Exercise objective:
Pictures should be excluded; otherwise, copy every entry exactly.

Exercise materials:

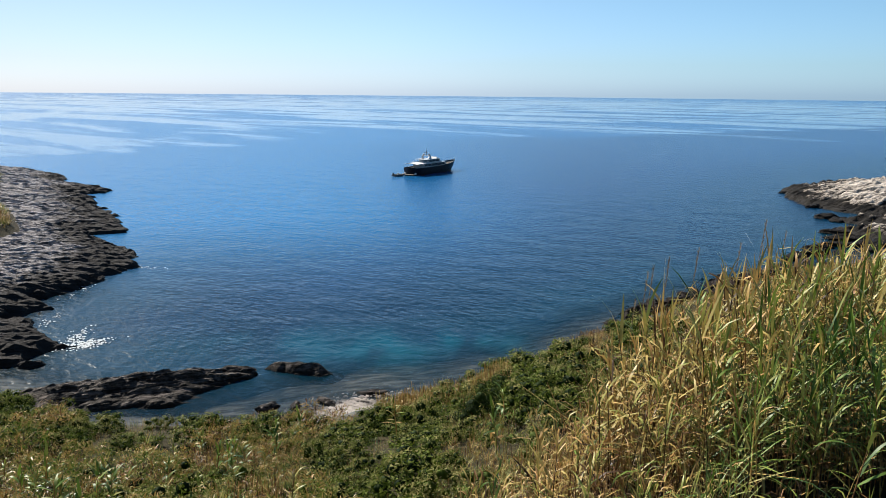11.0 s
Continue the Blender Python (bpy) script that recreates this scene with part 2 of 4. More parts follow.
    p.inputs["Specular IOR Level"].default_value = 0.25
    mw = n.new("ShaderNodeMapping")
    mw.inputs["Rotation"].default_value[2] = radians(40)
    mw.inputs["Scale"].default_value = (0.8, 1.2, 1)
    l.new(pos, mw.inputs[0])
    w1, w2 = noise_node(n, l, 0.9, 3, mw.outputs[0]), noise_node(n, l, 0.16, 3, mw.outputs[0])
    hh = math_node(n, l, "MULTIPLY_ADD", w2.outputs["Fac"], 1.8)
    l.new(w1.outputs["Fac"], hh.node.inputs[2])
    b = bump_node(n, l, hh, 0.3, 0.45, p.inputs["Normal"])
    ruffle = n.new("ShaderNodeMapRange")
    ruffle.inputs[3].default_value, ruffle.inputs[4].default_value = 0.38, 0.13
    l.new(calm.outputs[0], ruffle.inputs[0])
    l.new(ruffle.outputs[0], b.inputs["Strength"])
    return m


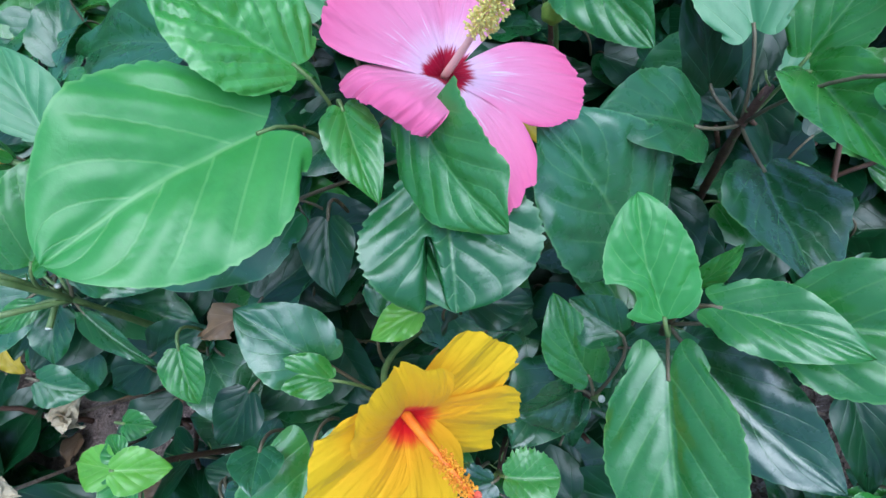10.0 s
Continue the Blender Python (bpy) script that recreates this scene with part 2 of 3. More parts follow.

Result of the task:
11.0 s
Continue the Blender Python (bpy) script that recreates this scene with part 2 of 4. More parts follow.
    p.inputs["Specular IOR Level"].default_value = 0.25
    mw = n.new("ShaderNodeMapping")
    mw.inputs["Rotation"].default_value[2] = radians(40)
    mw.inputs["Scale"].default_value = (0.8, 1.2, 1)
    l.new(pos, mw.inputs[0])
    w1, w2 = noise_node(n, l, 0.9, 3, mw.outputs[0]), noise_node(n, l, 0.16, 3, mw.outputs[0])
    hh = math_node(n, l, "MULTIPLY_ADD", w2.outputs["Fac"], 1.8)
    l.new(w1.outputs["Fac"], hh.node.inputs[2])
    b = bump_node(n, l, hh, 0.3, 0.45, p.inputs["Normal"])
    ruffle = n.new("ShaderNodeMapRange")
    ruffle.inputs[3].default_value, ruffle.inputs[4].default_value = 0.38, 0.13
    l.new(calm.outputs[0], ruffle.inputs[0])
    l.new(ruffle.outputs[0], b.inputs["Strength"])
    return m


10.0 s
Continue the Blender Python (bpy) script that recreates this scene with part 2 of 3. More parts follow.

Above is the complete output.